Kinski @ 85

Kinski died at the age of 65 on November 23, 1991. Heart attack in California. His ashes were scattered into the Pacific Ocean.
David Hudson

He was born Nikolaus Günther Karl Nakszynski in Zoppot, near Danzig, on October 18, 1926. In 1930, his family moved to Berlin. Drafted in 1944, he was taken prisoner by the British and transported to Camp 186 near Colchester, where he'd take on his first theatrical roles. By 1946, he was performing in the Schlosspark-Theater in Berlin and, in 1947, he scored his first film role as a Dutch prisoner in Eugen York's Morituri.
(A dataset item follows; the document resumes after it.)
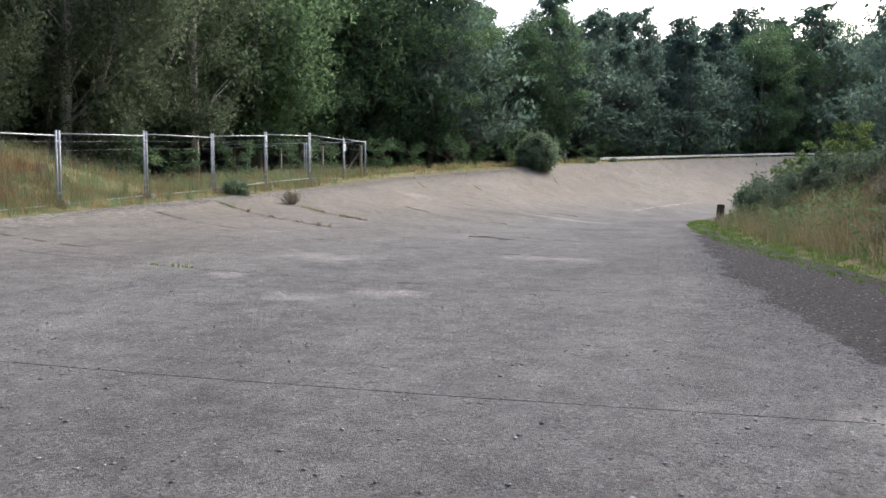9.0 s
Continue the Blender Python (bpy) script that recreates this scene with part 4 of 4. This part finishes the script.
# ---- thistles and weeds by the path ----
def thistle(x, y, h, seed, heads=4):
    rnd, rs = random.Random(seed), np.random.RandomState(seed)
    thing = tagged(new("thistle"), "thistle gone to seed with white fluffy heads", "thistle", "thistles")
    z = height_at(x, y)
    axis = [Vector((x, y, z)), Vector((x + 0.03, y, z + h * 0.4)), Vector((x + rnd.uniform(-0.04, 0.08), y + 0.02, z + h))]
    bits = [tube_data(axis, [0.007, 0.006, 0.003], 5)]
    pts = [np.stack([x + rs.normal(size=90) * 0.055, y + rs.normal(size=90) * 0.055, z + h * rs.uniform(0.03, 0.55, 90)], 1)]
    tops = [axis[2]]
    for k in range(heads + 2):
        t = rnd.uniform(0.45, 0.95)
        s0 = axis[1].lerp(axis[2], t)
        a, L = rnd.uniform(0, 6.3), h * rnd.uniform(0.14, 0.30)
        tip = s0 + Vector((math.cos(a) * 0.6, math.sin(a) * 0.6, 0.75)) * L
        bits.append(tube_data([s0, s0.lerp(tip, 0.5) + Vector((0, 0, 0.01)), tip], [0.004, 0.003, 0.002], 4))
        pts.append(np.array(s0.lerp(tip, 0.4)) + rs.normal(size=(4, 3)) * 0.02)
        tops.append(tip)
    part_mesh("stem", mesh_of("stem", *join(bits), DULL), thing)
    v, f = leaf_arrays(np.concatenate(pts), 0.022, rs, 3.2)
    part_mesh("leaves", quads("leaves", v, f, GREY_LEAF), thing)
    for k, c in enumerate(tops):
        fluffy = k % 3 != 1
        v, f = leaf_arrays(np.array(c) + rs.normal(size=(34, 3)) * (0.010 if fluffy else 0.006), 0.012 if fluffy else 0.010, rs, 1.8)
        part_mesh("seed_head", quads("seed_head", v, f, FLUFF if fluffy else DULL), thing, "white thistle down" if fluffy else "closed brown flower head")
    return thing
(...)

In 1960, he took his one-man show on the road: Kinski spricht Villon, Rimbaud, Wilde, Majakowskij und Schiller. That same year, he landed his first role in an Edgar Wallace adaptation: Lorenz Voss in Karl Anton's The Avenger. He'd appear in several international productions, but of course, it wasn't until Klaus Kinski and Werner Herzog found each other that cinema was jolted by one of those rare alchemical bonds of director and actor in which — like Scorsese and De Niro, Kurosawa and Mifune, Truffaut and Léaud — each was somehow a key to the other's lock. You can watch Herzog's doc on Kinski, Mein liebster Feind (My Best Fiend), with English subtitles, here: parts 1 and 2.

In Germany, Kinski's been haunting the papers again since last month's release of Peter Geyer and art director OA Krimmel's mammoth volume Vermächtnis, 400 pages (with 500 images) of Kinskiana. See, for example, Christian Schröder's review for the Tagesspiegel. And tonight at 8:10 pm (European time, of course), Geyer and Michael Farin present a radio play comprised solely of Kinski quotes, Klaus Kinski. Um mich herum ist es dunkel und in mir wächst das Licht, featuring Blixa Bargeld, Ulrich Matthes and Nadeshda Brennicke.